■ PROBLEM REQUIREMENTS ■
State the number of lines that include the string "with", and write nothing else.

>> start

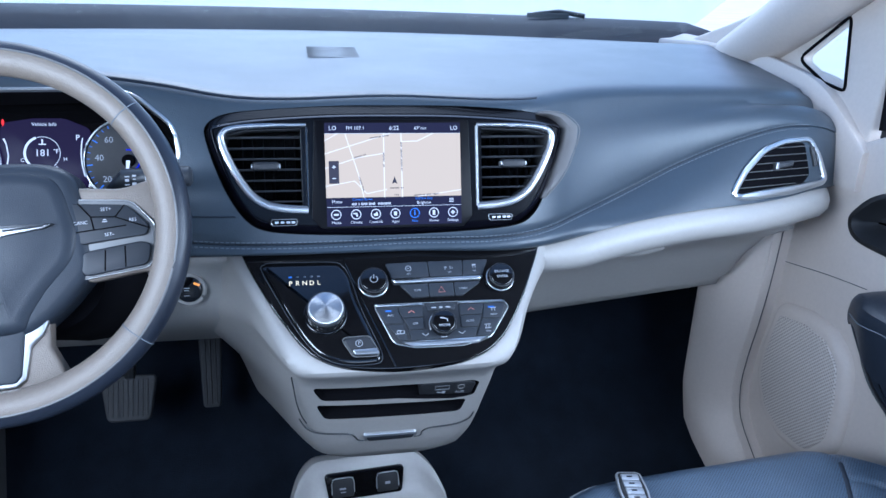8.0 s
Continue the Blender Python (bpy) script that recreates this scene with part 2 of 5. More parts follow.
def inset(pts, d):
    """The outline moved inwards by d."""
    s = 1 if area(pts) > 0 else -1
    out, n = [], len(pts)
    for i in range(n):
        a, b = Vector(pts[i]) - Vector(pts[i - 1]), Vector(pts[(i + 1) % n]) - Vector(pts[i])
        if a.length < 1e-7:
            a = b
        if b.length < 1e-7:
            b = a
        na, nb = Vector((-a.y, a.x)).normalized(), Vector((-b.y, b.x)).normalized()
        m = na + nb
        m = m.normalized() if m.length > 1e-4 else na
        k = 1 / max(0.5, m.dot(na))
        out.append(Vector(pts[i]) + m * d * s * k)
    return out


def shrink(pts, d):
    """Corner points moved inwards by d, their radii reduced to match."""
    moved = inset([p[:2] for p in pts], d)
    return [(q.x, q.y, max(0.0012, (p[2] if len(p) > 2 else 0.006) - d)) for p, q in zip(pts, moved)]


def prism(outline, m, h0, h1, bevel=0.0015, bm=None, dome=0.0, seg=3, drop=None):
    """A slab with the outline on the plane m, from height h0 to h1, its front edge rounded by bevel."""
    bm = bm or bmesh.new()
    drop = drop or bevel
    rings = [(outline, h0), (outline, h1 - drop)]
    for k in range(1, seg + 1):
        a = k / seg * math.pi / 2
        rings.append((inset(outline, bevel * (1 - math.cos(a))), h1 - drop + drop * math.sin(a)))
    if bevel <= 0:
        rings = [(outline, h0), (outline, h1)]
    loops = [[bm.verts.new(m @ Vector((p[0], p[1], h))) for p in ring] for ring, h in rings]
    if dome:
        c = sum((Vector(p[:2]) for p in outline), Vector((0, 0))) / len(outline)
        top = rings[-1][0]
        for f in (0.8, 0.55, 0.28):
            loops.append([bm.verts.new(m @ Vector((c.x + (p[0] - c.x) * f, c.y + (p[1] - c.y) * f, h1 + dome * (1 - f * f)))) for p in top])
    n = len(outline)
    for a, b in zip(loops, loops[1:]):
        for i in range(n):
            bm.faces.new((a[i - 1], a[i], b[i], b[i - 1]))
    bm.faces.new(loops[0][::-1])
    bm.faces.new(loops[-1])
    return bm


def box(x0, x1, y0, y1, z0, z1, bevel=0.003, bm=None, m=FLAT):
    return prism(rounded([(x0, y0), (x1, y0), (x1, y1), (x0, y1)], bevel, 3), m, z0, z1, bevel, bm)


def sweep(path, ra, rb=None, closed=False, bm=None, sides=10, up=None, caps=True):
    """A tube of elliptical section along a path; ra across, rb along up."""
    bm = bm or bmesh.new()
    rb = rb or ra
    P = [Vector(p) for p in path]
    n, rings = len(P), []
    for i in range(n):
        if closed:
            d = P[(i + 1) % n] - P[i - 1]
        else:
            d = P[min(i + 1, n - 1)] - P[max(i - 1, 0)]
        d.normalize()
        u = Vector(up) if up else (Vector((0, 0, 1)) if abs(d.z) < 0.9 else Vector((1, 0, 0)))
        s = d.cross(u).normalized()
        w = s.cross(d).normalized()
        a = ra(i / max(1, n - 1)) if callable(ra) else ra
        b = rb(i / max(1, n - 1)) if callable(rb) else rb
        rings.append([bm.verts.new(P[i] + s * a * math.cos(t) + w * b * math.sin(t)) for t in [2 * math.pi * k / sides for k in range(sides)]])
    for i in range(n if closed else n - 1):
        a, b = rings[i], rings[(i + 1) % n]
        for k in range(sides):
            bm.faces.new((a[k - 1], a[k], b[k], b[k - 1]))
    if not closed and caps:
        bm.faces.new(rings[0])
        bm.faces.new(rings[-1][::-1])
    return bm


def loft(rows, loop=False, caps=False, bm=None):
    bm = bm or bmesh.new()
    V = [[bm.verts.new(p) for p in row] for row in rows]
    for a, b in zip(V, V[1:]):
        for k in range(0 if loop else 1, len(a)):
            bm.faces.new((a[k - 1], a[k], b[k], b[k - 1]))
    if caps:
        bm.faces.new(V[0])
        bm.faces.new(V[-1][::-1])
    return bm


def ellipse(cu, cv, ru, rv, n=32, a0=0.0, a1=360.0):
    return [Vector((cu + ru * math.cos(radians(a0 + (a1 - a0) * k / n)), cv + rv * math.sin(radians(a0 + (a1 - a0) * k / n)))) for k in range(n)]


def carve(ob, cutters, inner=None, crisp=38):
    """Cut holes: each cutter is a closed bmesh."""
    for bm in cutters:
        bmesh.ops.remove_doubles(bm, verts=bm.verts, dist=1e-6)
        c = obj("cutter", bm, inner or DEEP, False)
        mod = ob.modifiers.new("cut", "BOOLEAN")
        mod.operation, mod.solver, mod.material_mode, mod.object = "DIFFERENCE", "EXACT", "TRANSFER", c
        bpy.context.view_layer.update()
        me = bpy.data.meshes.new_from_object(ob.evaluated_get(bpy.context.evaluated_depsgraph_get()))
        ob.modifiers.remove(mod)
        old, ob.data = ob.data, me
        bpy.data.meshes.remove(old)
        cd = c.data
        bpy.data.objects.remove(c)
        bpy.data.meshes.remove(cd)
        me.set_sharp_from_angle(angle=radians(crisp))
    return ob


def lettering(name, body, m, u, v, h, size, material, parent, align="CENTER", turn=0.0):
    cu = bpy.data.curves.new(name, "FONT")
    cu.body, cu.size, cu.align_x, cu.align_y, cu.extrude = body, size, align, "CENTER", 0.00012
    cu.resolution_u = 2
    tmp = new("tmp_text", cu)
    bpy.context.view_layer.update()
    me = bpy.data.meshes.new_from_object(tmp.evaluated_get(bpy.context.evaluated_depsgraph_get()))
    bpy.data.objects.remove(tmp)
    bpy.data.curves.remove(cu)
    me.transform(m @ Matrix.Translation((u, v, h)) @ Matrix.Rotation(radians(turn), 4, "Z"))
    me.materials.clear()
    me.materials.append(material)
    me.name = name
    return hang(new(name, me), parent)


def bars(m, rects, h, thick=0.0003, bm=None):
    """Small flat marks (u, v, width, height) on a plane."""
    bm = bm or bmesh.new()
    for u, v, w, t in rects:
        prism([Vector((u - w / 2, v - t / 2)), Vector((u + w / 2, v - t / 2)), Vector((u + w / 2, v + t / 2)), Vector((u - w / 2, v + t / 2))], m, h, h + thick, 0, bm)
    return bm


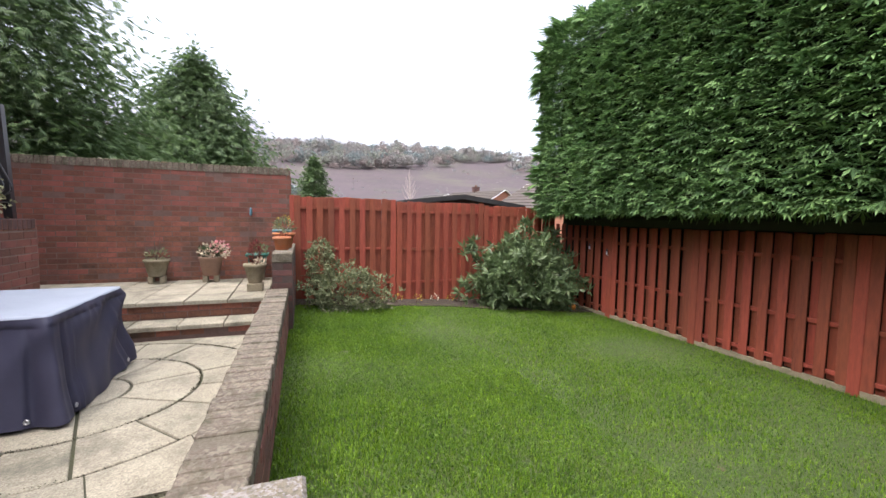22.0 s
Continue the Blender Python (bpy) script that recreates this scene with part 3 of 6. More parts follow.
# ---- upper patio and its two steps ----
upper = thing("upper_patio", "upper patio of buff slabs reached by two steps", "patio", kind="structure")
part("step_core", Shape().box(-5.43, WALL_OUT, -0.2, -5.11, 2.95, 0.10), MORTAR_RED, upper)
part("patio_core", Shape().box(FENCE_X, WALL_OUT - 1.4, -0.2, -5.585, 2.97, UPPER - 0.045), MORTAR_RED, upper)
part("patio_core", Shape().box(-5.60, WALL_OUT, -0.2, -5.45, 2.96, UPPER - 0.045), MORTAR_RED, upper)
ys = [WALL_OUT + 0.004, 1.17, 1.61, 2.06, 2.50, 2.93]
for c, d in zip(ys, ys[1:]):
    part("tread", Shape().prism([(-5.43, c + 0.006), (-5.068, c + 0.006), (-5.068, d - 0.006), (-5.43, d - 0.006)], 0.105, 0.15, 0.006), SMOOTH_SLAB, upper)
xs = [-5.405, -5.87, -6.32, -6.76, FENCE_X]
for a, b in zip(xs, xs[1:]):
    row = ys if a > -5.6 else [-0.66, -0.2, 0.27, *ys]
    for c, d in zip(row, row[1:]):
        x1 = a if d > WALL_OUT or a < -5.6 else -5.59
        part("slab", Shape().prism([(b + 0.006, c + 0.006), (x1 - 0.004, c + 0.006), (x1 - 0.004, d - 0.006), (b + 0.006, d - 0.006)], UPPER - 0.045, UPPER + RNG.normal(0, 0.002), 0.006), SMOOTH_SLAB, upper)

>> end

■ THE RESULT ■
3